EDO PERIOD, 17TH CENTURY
TEA JARS AND FLOWER ARRANGEMENTS
a pair of six-panel screens: ink, colour and gold, later mounted on paper and mounted on gold leaf
177 x 375 cm., 69⅝ x 147¾ in.
Six tea-storage jars and six floral arrangements are depicted in alternating panels on this pair of folding screens, with seals Hogen.
The six tea-storage jars represented here reflect the transition from the opulence of the Momoyama Period to the rustic aesthetic promoted by early Edo period tea masters. On the left screen, the jar to the far left is an imported Chinese storage jar of the ‘Luzon’ type, typically made for export to the Philippine archipelago. It has strong wide shoulders with a relatively small base and is glazed twice with unglazed portions visible and is stamped with a Chinese character meaning ‘lotus flower king.’ The woven silk cord netting covering the surface of the jar is designed to protect the surface from accidental bumps. The centre jar of this screen is covered in brocade wrapping decorated with paulownia crests. The shoulder is rounded and it could be considered an early import as well. The jar on the right has extremely wide shoulders and is glazed twice. It is also shown with an ornamental net bag and was probably imported at a slightly later date. The jar on the left of the right screen is Japanese Shigaraki ware known as a senbei (rice cracker) jar. It can be dated to the late Momoyama–early Edo period. The centre jar represents the rustic Japanese taste; shown in a two-tone net bag, it has a gently rounded shape and is partly unglazed on the shoulder. On the right is a jar that is eggplant-shaped and encased in a brocade wrap decorated with gold clouds.
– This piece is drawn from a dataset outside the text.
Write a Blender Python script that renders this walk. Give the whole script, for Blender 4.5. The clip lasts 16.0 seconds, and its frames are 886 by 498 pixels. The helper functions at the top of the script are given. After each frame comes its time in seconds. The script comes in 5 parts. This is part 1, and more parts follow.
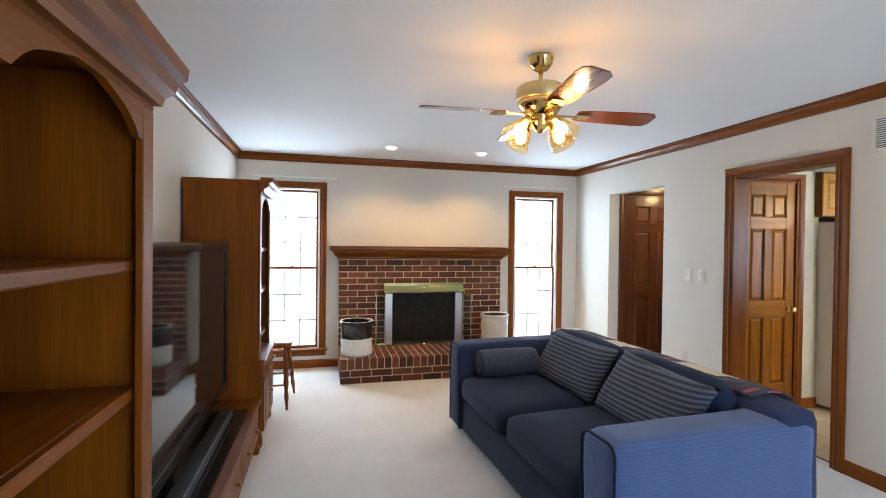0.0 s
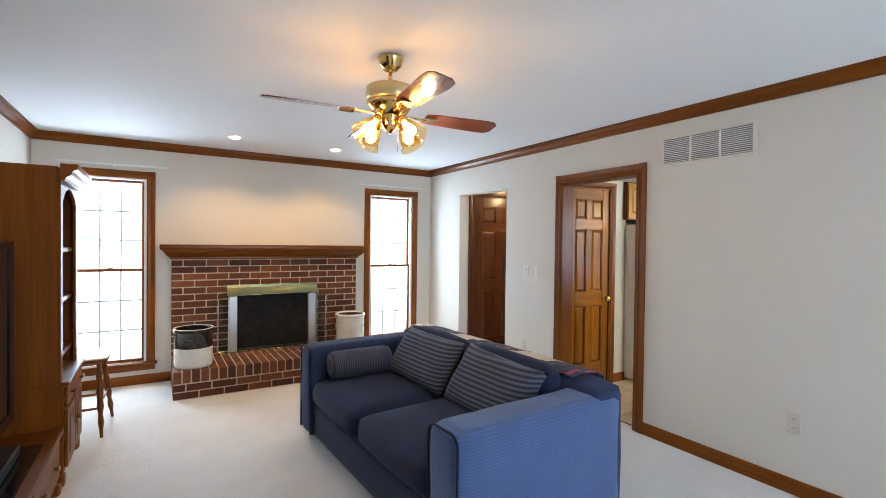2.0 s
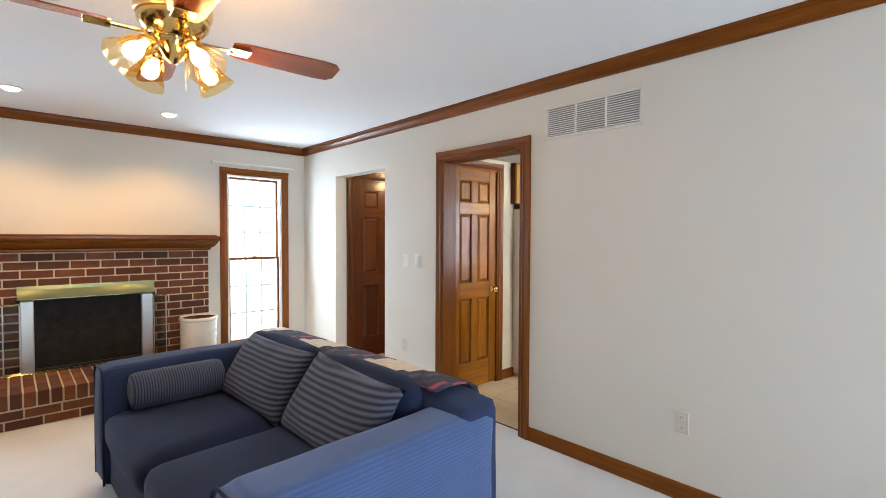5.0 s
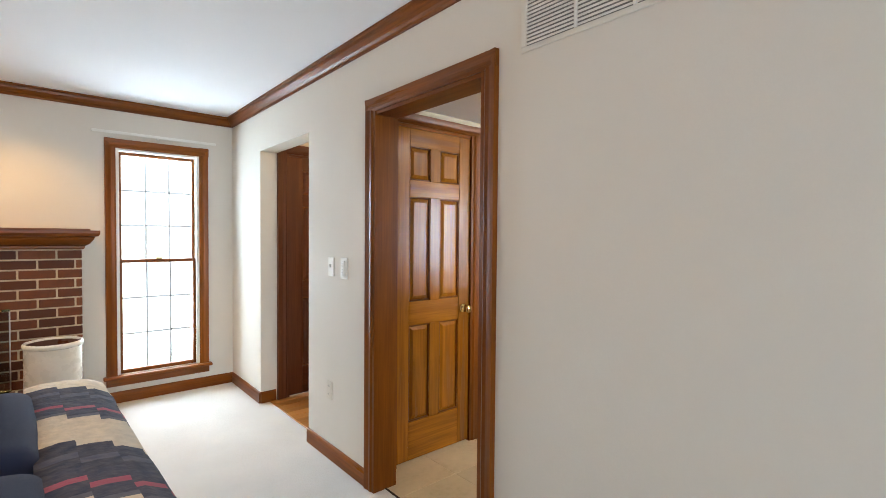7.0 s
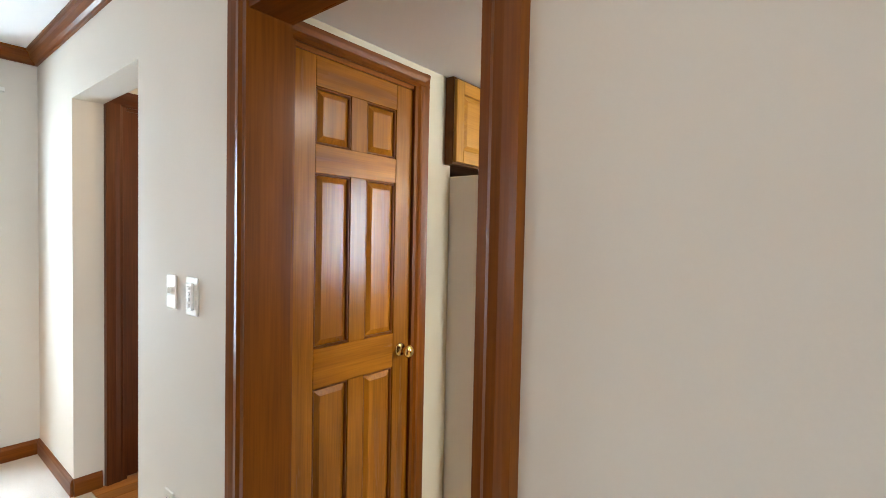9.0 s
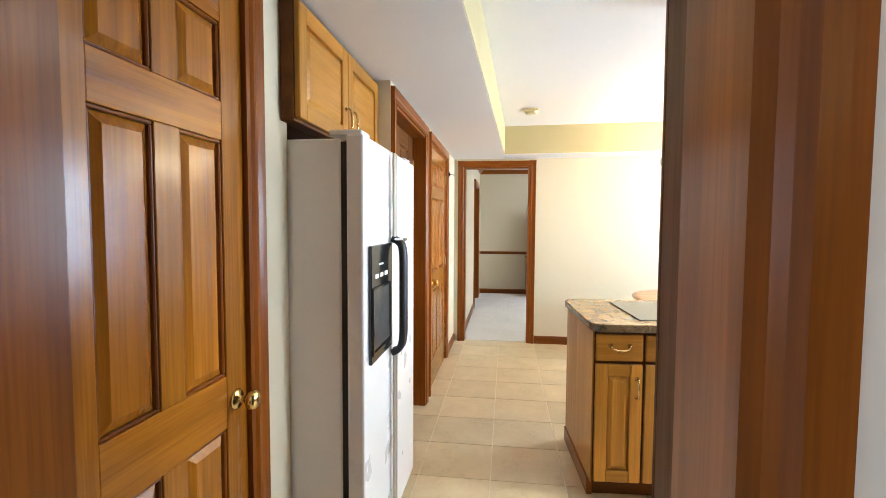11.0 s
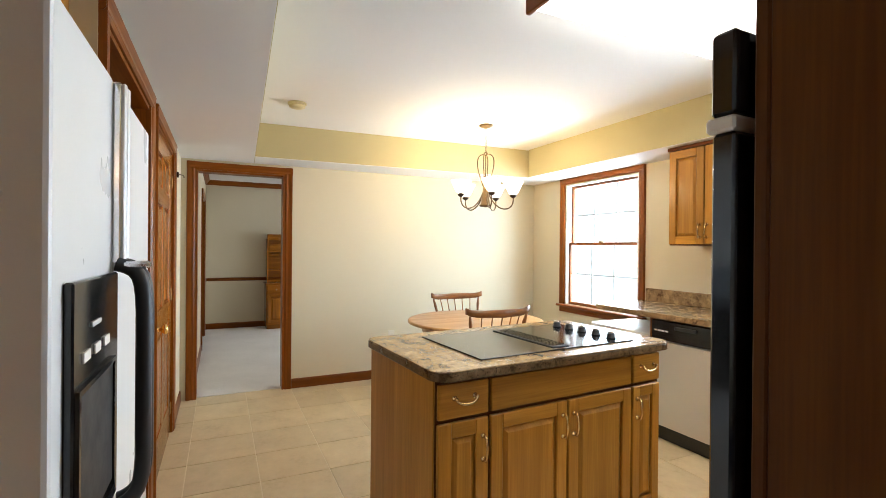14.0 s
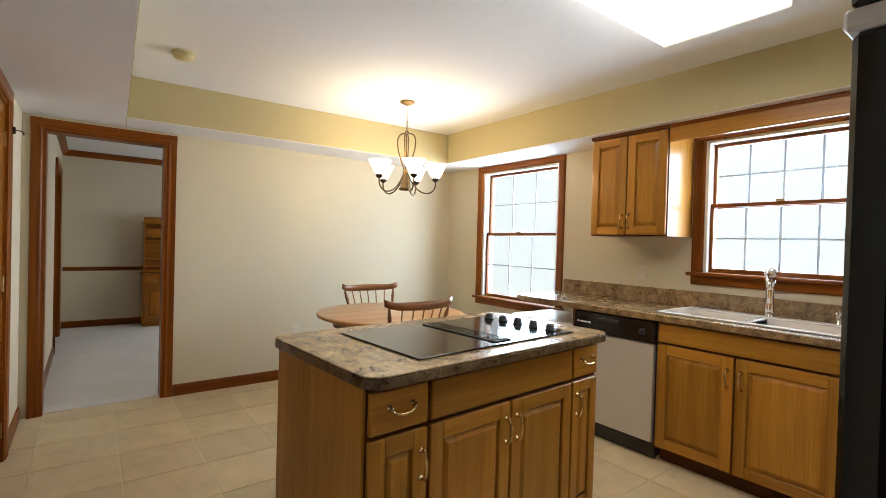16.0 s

The six flower baskets depicted on the alternating panels, again following the order from left to right, are also imports from southern China. On the far left is a gilt basket containing rare small roses, known to have been brought to Japan from China during the Muromachi period (1392–1573), and white narcissus. The arrangement in the center of this screen features a three-legged gilt bronze planter containing white heron orchids; and on the right is a gilt tripod basket containing white lotus blossoms. On the left of the right screen is a gilt basket containing morning glory and chrysanthemum. The centre displays a gilt basket containing an unidentified flower; and on the right a tall-necked gilt basket with the “Three Friends of Winter”—pine, plum, and bamboo—is featured. Here, however, the pine has been substituted with red camellia.
The progression of tea-storage jars shown on the screens—from the imported ‘Luzon’ jar to the domestically produced Shigaraki jar—illustrates the changing taste in tea accoutrements, from the lavishness of the Momoyama period to the more simplified aesthetic preferred during the Edo period.